2007-02-20

Gateway National Park Public Design Competition

There is a Public Competition open for envisioning and designing the future of Gateway National Park, also known as the Gateway National Recreation Area. The deadline for registration is next week, February 28, 2007.

Gateway is huge. It covers 10,374 acres of land and 16,233 acres of water, a total of 26,607 acres. For comparison, the entire island of Manhattan is about 12,800 acres. Gateway consists of three "units": One in New Jersey, and two in New York City. The Jamaica Bay Unit straddles Brooklyn and Queens. It comprises the majority of Gateway: it covers 19,752 acres, 12,367 of which are water, the remainder of which are 15 different parks, beaches, wildlife refuges, and other sites of interest.
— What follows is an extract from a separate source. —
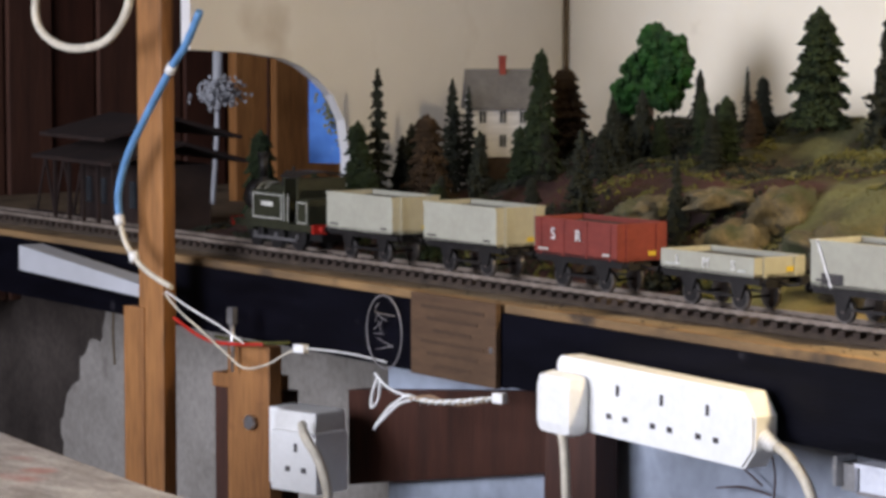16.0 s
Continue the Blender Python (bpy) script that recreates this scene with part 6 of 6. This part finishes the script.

Over 330 species of birds have been recorded in Jamaica Bay Wildlife Refuge, the largest designated area within the Jamaica Bay Unit.

Even if you don't intend to compete, there are hundreds of pages of documentation, scores of maps, and innumerable photographs of Gateway available in the Site Brief section of the competition Web site. Although some details are available only to registrants, much of the information is available, intentionally, to the public at large, to help inform public discussion:
Gateway was designated the first urban National Recreation Area on October 27, 1972, exactly one century after Yellowstone became the first national park in the United States and the world. Thirty-five years later, Gateway continues to struggle to meet the aspirations of its founders, to negotiate its relationship with the communities that surround it, and to balance the goals of historic preservation, environmental conservation, and active recreation.

Gateway presents a significant regional resource with incredible infrastructural, ecological and cultural value in the New York metropolitan region, hosting endangered birds, fish and shellfish breeding grounds, marinas, playfields, and cultural relics. It is also the site of combined sewer outfalls, treated wastewater effluent, abandoned buildings, degraded habitat, drowned marshes, former landfills and vast asphalt runways.

Both the complexity of Gateway and the scope of this design competition call for an immense amount of background information about the park. The materials provided throughout the Site Brief area of the website are taken from a Research Report prepared by a team of investigators from Columbia University's Graduate School of Architecture, Planning and Preservation. The report is comprised of written chapters, extensive mappings, external primary sources and site photographs. It is intended to provide a comprehensive overview of the conflicting issues facing Gateway historically and today.

We are pleased to make the majority of this information available to both competitors and the public-at-large. The Research Report can be downloaded in its entirety for the duration of the competition, and selected images and mappings are available for public browsing throughout this section of the website.